Moneybox

David Brooks on the Immigration Bill

David Brooks has a good column today on the weak conservative case against the immigration bill:

The second conservative complaint is that the bill would flood the country with more low-skilled workers, driving down wages. This is an argument borrowed from the reactionary left, and it shows. In the first place, the recent research suggests that increased immigration drives down wages far less than expected. Low-skilled immigrants don’t directly compete with the native-born. They do entry-level work, create wealth and push natives into better jobs.

Furthermore, conservatives are not supposed to take a static, protectionist view of economics. They’re not supposed to believe that growth can be created or even preserved if government protects favored groups from competition. Conservatives are supposed to believe in the logic of capitalism; that if you encourage the movement of goods, ideas and people, then you increase dynamism, you increase creative destruction and you end up creating more wealth that improves lives over all.

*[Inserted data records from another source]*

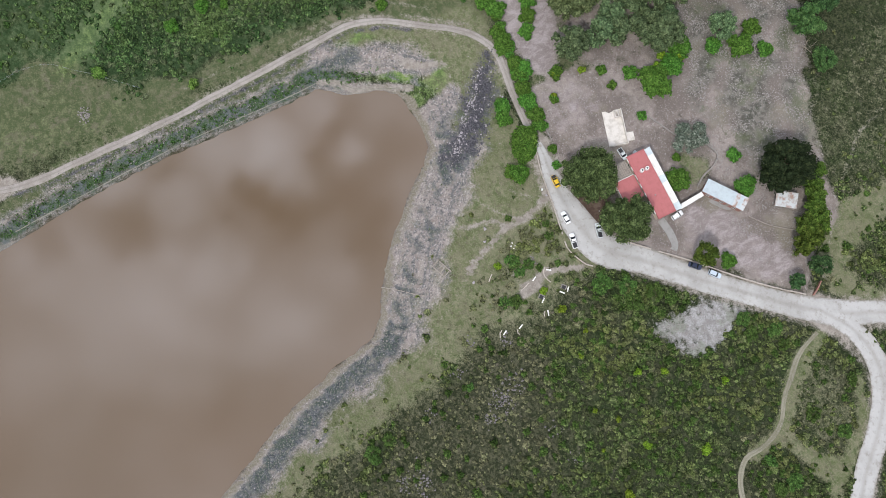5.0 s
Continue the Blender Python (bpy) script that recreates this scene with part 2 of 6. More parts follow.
    c = layer(c, "reed", m.mix(m.span(grain, 0.48, 0.64, 0, 0.6), m.mix(m.span(m.noise(0.35, 6, 0.75), 0.42, 0.58), (0.040, 0.072, 0.030), (0.094, 0.108, 0.108)), (0.165, 0.170, 0.140)), 0.6)
    c = layer(c, "rim", rim, 0.25)
    dark = m.mix(m.span(grain, 0.4, 0.65), (0.040, 0.040, 0.048), (0.150, 0.142, 0.152))
    # real dark stones, plus the bank shadow painted along the track
    c = layer(c, "rock_and_bank_shade", dark, 0.5)
    yard = m.mix(m.span(mid, 0.42, 0.60), (0.164, 0.138, 0.122), (0.285, 0.244, 0.222))
    yard = m.mix(m.span(fine, 0.46, 0.66, 0, 0.8), yard, (0.170, 0.140, 0.128))
    yard = m.mix(m.span(m.noise(0.05, 4), 0.5, 0.66, 0, 0.6), yard, (0.22, 0.20, 0.15))
    yard = m.mix(m.span(m.noise(1.8, 5, 0.8), 0.54, 0.66, 0, 0.7), yard, (0.42, 0.39, 0.37))
    heap = m.mix(m.span(fine, 0.42, 0.58), (0.075, 0.076, 0.062), (0.185, 0.170, 0.150))
    heap = m.mix(m.span(m.noise(1.8, 5, 0.8), 0.55, 0.65, 0, 0.85), heap, (0.36, 0.34, 0.32))
    heap = m.mix(m.span(mid, 0.5, 0.62, 0, 0.6), heap, (0.085, 0.105, 0.048))
    c = layer(c, "yard", yard, 0.45)
    c = layer(c, "rubble", heap, 0.55)
    trodden = m.mix(m.span(m.noise(0.5, 6, 0.75, 0.6, m.scaled(1.0, 0.5, 1)), 0.42, 0.62), (0.225, 0.190, 0.180), (0.335, 0.292, 0.285))
    trodden = m.mix(m.span(grain, 0.5, 0.7, 0, 0.5), trodden, (0.42, 0.38, 0.37))
    c = layer(c, "pale_yard", trodden, 0.35)
    pit = m.mix(m.span(fine, 0.4, 0.65), (0.245, 0.232, 0.222), (0.370, 0.362, 0.356))
    pit = m.mix(m.span(m.noise(1.8, 5, 0.8), 0.54, 0.64, 0, 0.8), pit, (0.16, 0.15, 0.145))
    pit = m.mix(m.span(m.noise(0.16, 4, 0.6), 0.48, 0.62, 0, 0.6), pit, (0.185, 0.200, 0.150))
    c = layer(c, "gravel", pit, 0.55)
    soil = m.mix(m.span(fine, 0.4, 0.65), (0.235, 0.206, 0.176), (0.325, 0.292, 0.260))
    c = layer(c, "soil", soil, 0.45)
    litter = m.mix(m.span(fine, 0.4, 0.65), (0.080, 0.052, 0.040), (0.14, 0.105, 0.082))
    c = layer(c, "litter", litter, 0.5)
    wet = m.span(m.attr("wet"), 0.2, 0.8)
    c = m.mix(wet, c, m.mix(0.55, c, (0.08, 0.06, 0.042)))
    m.bump(m.sum(fine, m.sum(grain, 0.5, "MULTIPLY")), 0.8, 0.35)
    return m.done(c)


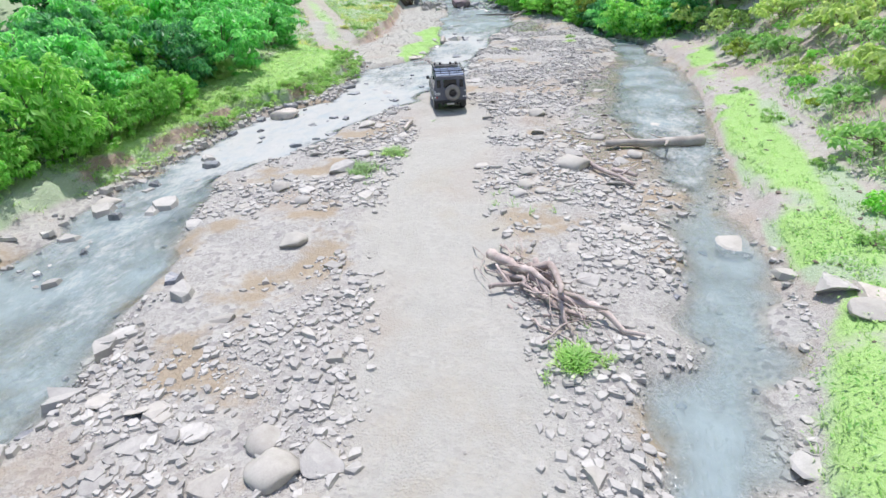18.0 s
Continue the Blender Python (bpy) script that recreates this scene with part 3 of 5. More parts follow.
def rock_shape(seed, sub=2, cuts=14, flat=0.55, sharp=0.56):
    rng = np.random.RandomState(seed)
    bm = bmesh.new()
    bmesh.ops.create_icosphere(bm, subdivisions=sub, radius=1)
    co = np.array([v.co for v in bm.verts])
    tri = np.array([[v.index for v in f.verts] for f in bm.faces])
    bm.free()
    for c in range(cuts):
        n = rng.randn(3) if c else np.array([0.1, 0.05, 1.0])
        n /= np.linalg.norm(n)
        d = sharp * (0.62 + 0.6 * rng.rand())
        over = np.maximum(co @ n - d, 0)
        co = co - over[:, None] * n
    co = co * (1 + 0.04 * (rng.rand(len(co)) - 0.5))[:, None]
    co *= np.array([1.0, 0.72 + 0.3 * rng.rand(), flat])
    return co / np.abs(co[:, :2]).max(), tri


ROCK_SHAPES = [rock_shape(s, 3, 11, f, 0.5) for s, f in ((1, 0.5), (2, 0.42), (3, 0.62), (4, 0.35), (5, 0.55), (6, 0.3))]
ROCK_SHAPES += [rock_shape(s, 3, 9, f, 0.78) for s, f in ((7, 0.6), (8, 0.5), (9, 0.68), (10, 0.55))]  # rounded
rock_meshes = {}


def rock_mesh(n, mat):
    key = (n, mat.name)
    if key not in rock_meshes:
        rock_meshes[key] = fast_mesh("stone", ROCK_SHAPES[n][0], None, ROCK_SHAPES[n][1], mat, n > 5)
    return rock_meshes[key]


def place_rock(x, y, size, mat, n, turn, label, name="stone", tall=1.0, group="stones in the stream", sink=0.3, category="rock"):
    ob = new(name, rock_mesh(n, mat))
    s = size / 2
    h = abs(ROCK_SHAPES[n][0][:, 2]).max() * s * tall
    wet = float(wetness(np.array([x]), np.array([y]))[0]) > 0.5
    z = max(at(x, y), float(water_z(x, y)) - 0.15 if wet else -99) + h * (1 - 2 * sink)
    ob.matrix_world = Matrix.Translation((x, y, z)) @ Matrix.Rotation(turn, 4, "Z") @ Matrix.Rotation(0.12 * math.sin(turn * 7), 4, "X") @ Matrix.Diagonal((s, s, s * tall, 1))
    return tagged(ob, label, category, group)


LOWER = [(-5.0, 49.3, 1.3), (-3.3, 51.2, 1.2), (-8.2, 55.6, 1.6), (-9.7, 56.9, 1.8), (-3.7, 59.3, 1.3), (-0.4, 59.8, 1.0), (-13.2, 59.9, 2.6), (-3.3, 60.8, 1.2), (-12.3, 62.7, 1.4), (-9.7, 63.1, 1.2), (-7.7, 63.7, 1.2), (-14.9, 64.1, 1.3), (-8.9, 65.6, 1.6), (-14.3, 74.5, 1.4), (-1.8, 75.2, 0.9), (-7.5, 53.4, 1.0), (-14.2, 49.5, 1.9), (-15.4, 51.2, 1.5), (-16.3, 57.3, 2.0), (-11.4, 22.2, 1.2), (-13.6, 19.6, 1.4), (-12.6, 17.8, 1.1), (-15.5, 24.5, 1.2), (-9.4, 33.5, 0.8)]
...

Like Paul Ryan, Brooks sees that when you take the ethnic and political elements out, this is pretty standard conservative public policy. It increases the marginal product of capital, encouraging private investment and higher productivity. It’s particularly odd, it seems to me, that so many of the members of congress who are hostile to this bill are generally proponents of low tariffs and free trade agreements. The arguments aren’t exactly parallel, but I would say that all the considerations in favor of free trade are also in favor of freer immigration—while immigration carries additional benefits.

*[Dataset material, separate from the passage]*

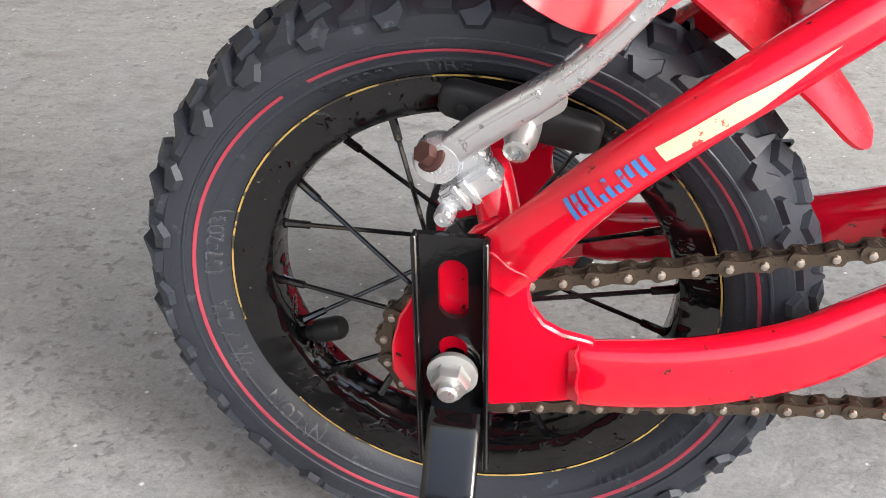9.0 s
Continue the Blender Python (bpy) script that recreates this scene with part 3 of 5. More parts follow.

On the other hand, it seems to me that the smarter opponents of the Gang of 8 bill actually know all that. What they mostly seem to do is construct an entire alternative immigration bill in their heads. One that simultaneously does more than the Gang of 8 bill on enforcement, while also shifting U.S. immigration policy drastically to something like a Canadian or Australian points-based system. Depending on the details, a bill like that really might be better than the Gang of 8 bill. But even though “compare a bill to a different hypothetical bill rather than to the status quo” has been a very effective means for smart conservative writers to rationalize opposition to Obama-backed legislation (Affordable Care Act, Dodd-Frank, various climate initiatives) it makes very little sense as an analytic method. When congress passes bills that improve on the status quo, that’s good and should be applauded. When Congress defeats such bills and leaves us stuck with the status quo, that’s bad and should be deplored.